“Tiramisu” is the fifth most recognized Italian word amongst Europeans, appearing in the vocabulary of 23 different languages. The literal translation is “pick me up.” We know it as a delicious blend of mascarpone cheese, egg yolks, and sugar, layered with Savoiardi biscuits (lady fingers) dipped in freshly brewed espresso, preferably from a Moka pot, topped with a thick dusting of cocoa powder and chilled.
I thought I knew all there was to know about Italy’s world-famous dessert, after all, my family has been making and enjoying it every Christmas holiday. I knew it was a relatively new creation because it never appeared in any of my old cookbooks, and my mother didn’t have a story about it, which was unusual, but that’s where my curiosity ended - until now.
As with so many great discoveries or inventions, there have been many claims to its origin. One story is that Tiramisu was made in honor of a count, to “lift his spirits”, after attempting to unify Italy. Rumor has it that it served as an aphrodisiac in local brothels. Two regions of Italy lay claim to its origin: Veneto and Friuli-Venezia-Giulia. Other claimants were Speranza Garatti, Carminantonio Iannaccone, and Norma Pielli. But, the most accepted origin is the Campeol family’s restaurant, “Le Beccherie”, in Treviso, a city in the Northern Italian region of Veneto. Ado Campeol took over the family business after WWII, with his wife as one of the chefs.

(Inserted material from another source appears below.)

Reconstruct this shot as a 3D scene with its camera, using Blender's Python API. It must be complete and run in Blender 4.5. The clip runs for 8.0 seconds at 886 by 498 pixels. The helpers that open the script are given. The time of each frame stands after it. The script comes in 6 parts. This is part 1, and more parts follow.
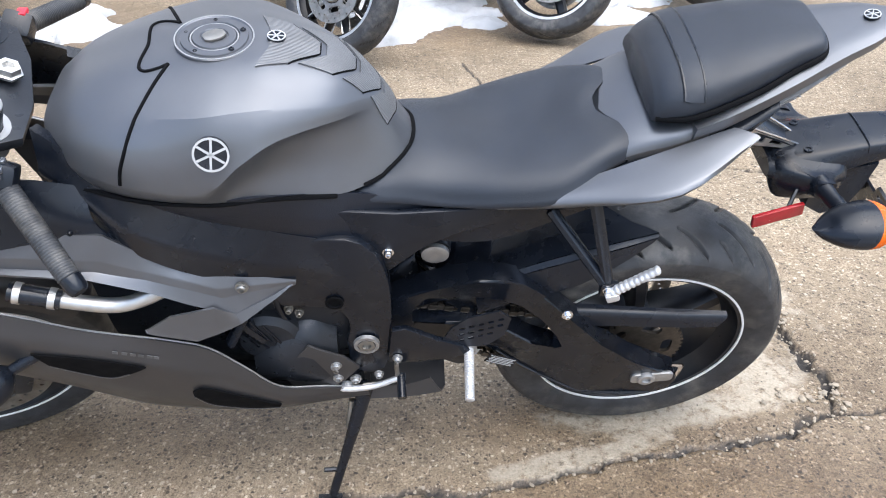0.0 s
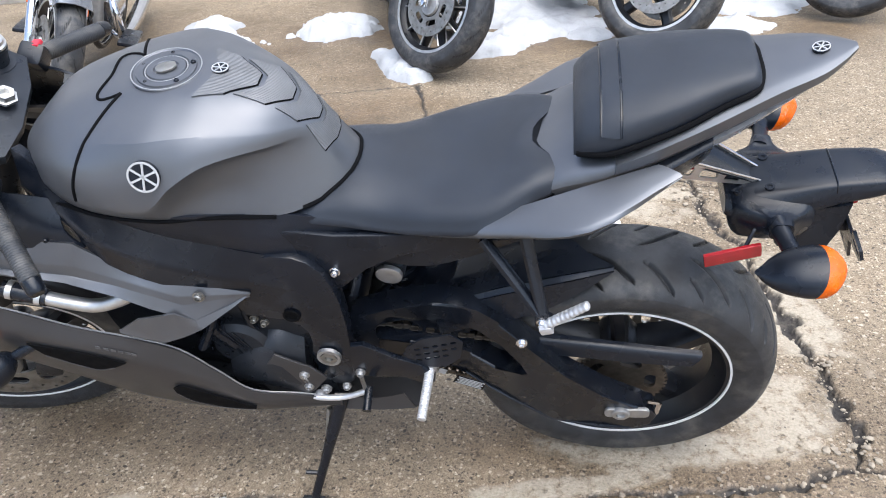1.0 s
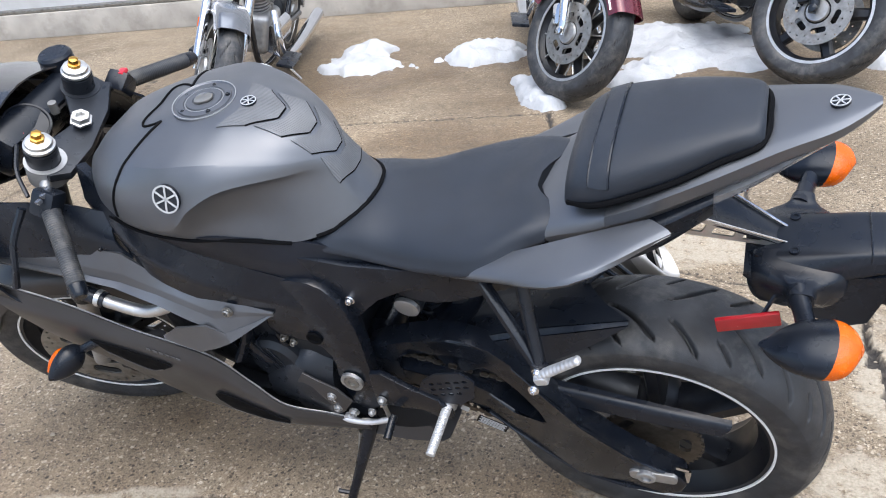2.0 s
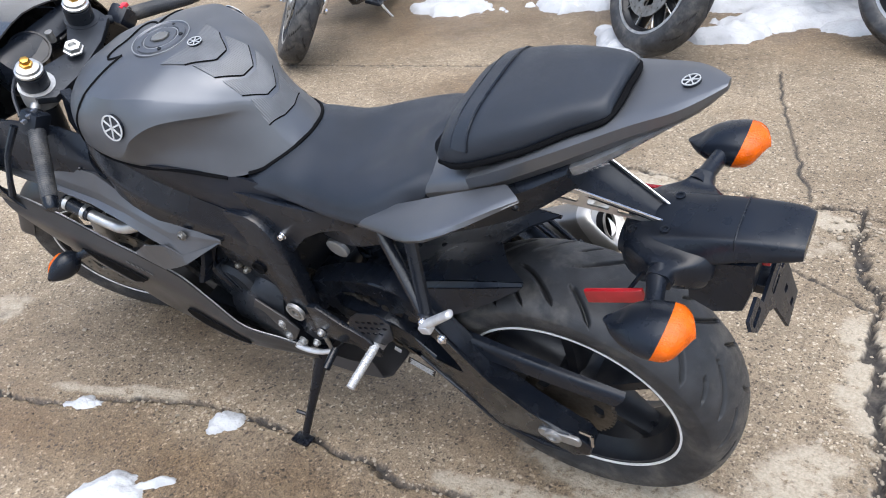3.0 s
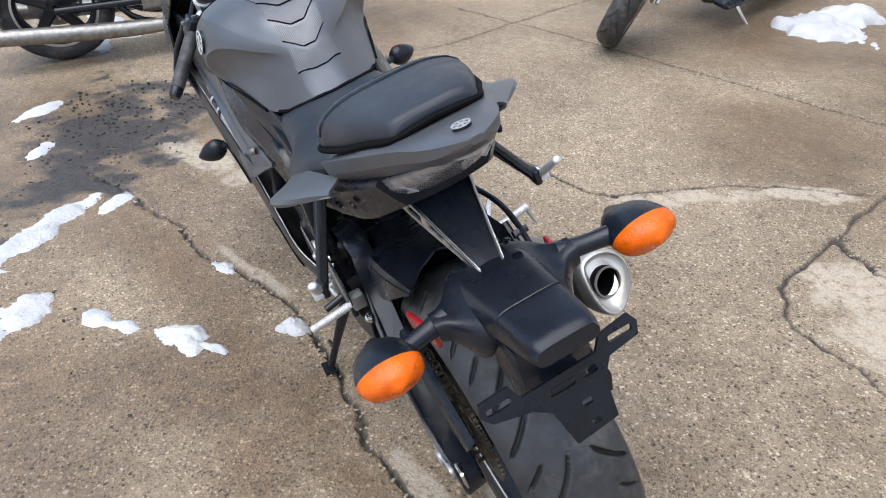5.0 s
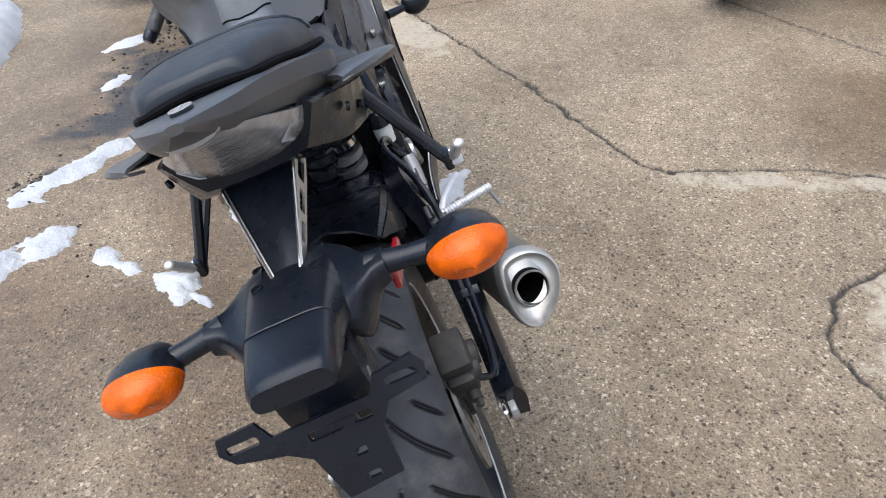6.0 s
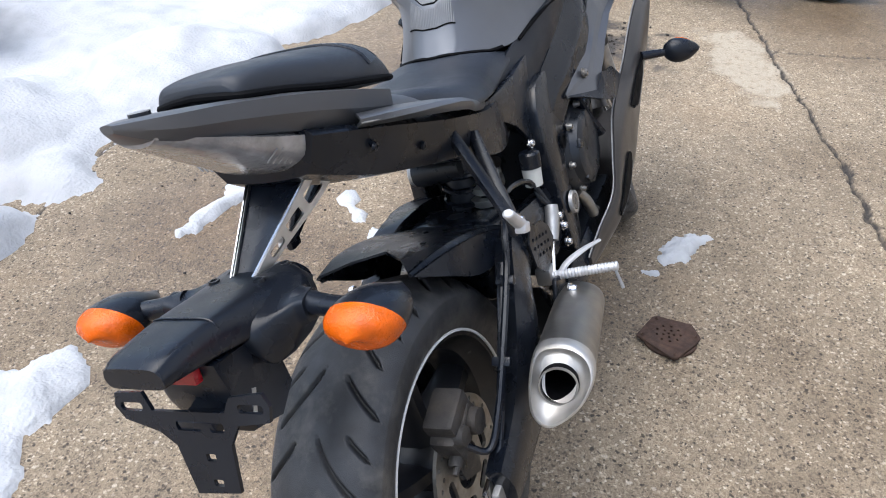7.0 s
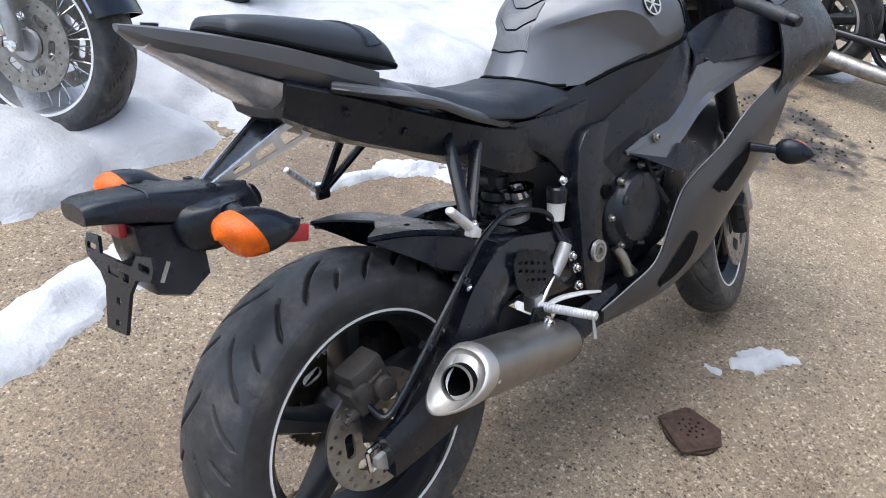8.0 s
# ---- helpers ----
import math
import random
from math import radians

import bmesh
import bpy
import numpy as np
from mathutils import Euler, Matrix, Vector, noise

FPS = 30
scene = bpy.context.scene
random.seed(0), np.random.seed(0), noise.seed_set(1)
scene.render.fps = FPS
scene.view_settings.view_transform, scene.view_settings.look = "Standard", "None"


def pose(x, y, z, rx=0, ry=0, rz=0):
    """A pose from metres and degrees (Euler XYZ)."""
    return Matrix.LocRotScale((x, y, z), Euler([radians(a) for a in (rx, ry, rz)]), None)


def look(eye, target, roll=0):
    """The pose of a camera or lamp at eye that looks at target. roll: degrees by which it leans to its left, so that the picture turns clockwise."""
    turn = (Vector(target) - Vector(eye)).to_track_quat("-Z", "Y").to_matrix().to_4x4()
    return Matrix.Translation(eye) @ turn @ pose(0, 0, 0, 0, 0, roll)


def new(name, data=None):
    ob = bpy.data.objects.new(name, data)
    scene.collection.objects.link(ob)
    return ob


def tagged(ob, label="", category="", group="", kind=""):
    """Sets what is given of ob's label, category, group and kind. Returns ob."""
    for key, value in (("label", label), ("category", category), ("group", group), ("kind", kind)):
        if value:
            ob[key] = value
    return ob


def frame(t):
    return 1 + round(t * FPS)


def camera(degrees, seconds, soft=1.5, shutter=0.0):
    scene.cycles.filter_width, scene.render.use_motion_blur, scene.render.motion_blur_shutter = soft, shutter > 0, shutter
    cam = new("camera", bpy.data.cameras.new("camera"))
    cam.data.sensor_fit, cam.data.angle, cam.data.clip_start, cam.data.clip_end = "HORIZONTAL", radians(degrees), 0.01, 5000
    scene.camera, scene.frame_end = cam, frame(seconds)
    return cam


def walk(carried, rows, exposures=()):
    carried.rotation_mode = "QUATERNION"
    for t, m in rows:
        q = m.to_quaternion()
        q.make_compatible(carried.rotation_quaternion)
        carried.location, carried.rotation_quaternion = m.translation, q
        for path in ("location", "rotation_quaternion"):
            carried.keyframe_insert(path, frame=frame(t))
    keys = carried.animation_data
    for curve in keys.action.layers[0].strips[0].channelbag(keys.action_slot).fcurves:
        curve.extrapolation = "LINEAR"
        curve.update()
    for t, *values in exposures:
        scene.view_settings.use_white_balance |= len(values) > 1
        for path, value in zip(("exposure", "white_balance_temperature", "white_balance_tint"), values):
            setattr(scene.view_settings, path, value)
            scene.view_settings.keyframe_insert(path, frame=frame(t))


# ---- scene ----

The Italian media had dubbed Ado as “the father of Tiramisu” but as the story goes, it was his wife, Alba, and chef Roberto, who accidentally came up with this dessert while making vanilla ice cream. According to chef Roberto Linguanotto, he dropped mascarpone cheese into eggs and sugar and showed Alba, who added the ladyfingers dipped in espresso and called it “Tiramisu.” It was a variation of the Zabaglione that Alba would have in the morning during pregnancy to give her sustenance and energy.
Ado added Tiramisu to the restaurant’s menu in 1972. The recipe appeared in print in 1981 in the local food and wine publication, “Veneto.” The family never patented the recipe, but it was certified by the Italian Academy of Cuisine in 2010. Through Luca Zaia, president of the Veneto region, Tiramisu was given protected status by the European Union so that it would not be made with either strawberries or cream. Italians take their food seriously! Although the original recipe is alcohol-free, many versions exist with the addition of spirits such as rum, vermouth, or marsala wine.
Italians are so serious about their Tiramisu that they designated March 21 as “Tiramisu Day!” A 6.646-pound Tiramisu was made in Gemona del Friuli on May 25, 2015. A dehydrated version was sent into space aboard a Russian spacecraft in 2013. There is even a “Tiramisu World Cup” contest for the tastiest version of this dessert. Italians love their calcio (soccer) and their food!
Recently, while reading an Italian newspaper, I learned of the death of “il papa di Tiramisu”, Ado Campeol, on October 30, 2021, at age 93. Luca Zaia announced with sadness the news of the loss to the world of Italian gastronomy.
The original recipe has stood the test of time and is strictly followed at “Alle Beccherie”, now no longer owned by the Campeol family. The egg yolks and sugar are beaten until stiff. The mascarpone cheese is then added and beaten slowly to start, increasing speed until soft but thick. The Savoiardi biscuits are QUICKLY dipped in espresso and layered in a circular pan atop a thin layer of mascarpone cream, alternating the Savoiardi biscuits with the cream, and topped with cocoa powder. When complete, it is refrigerated for at least eight hours or overnight. It is an excellent make-ahead dessert since it freezes very well.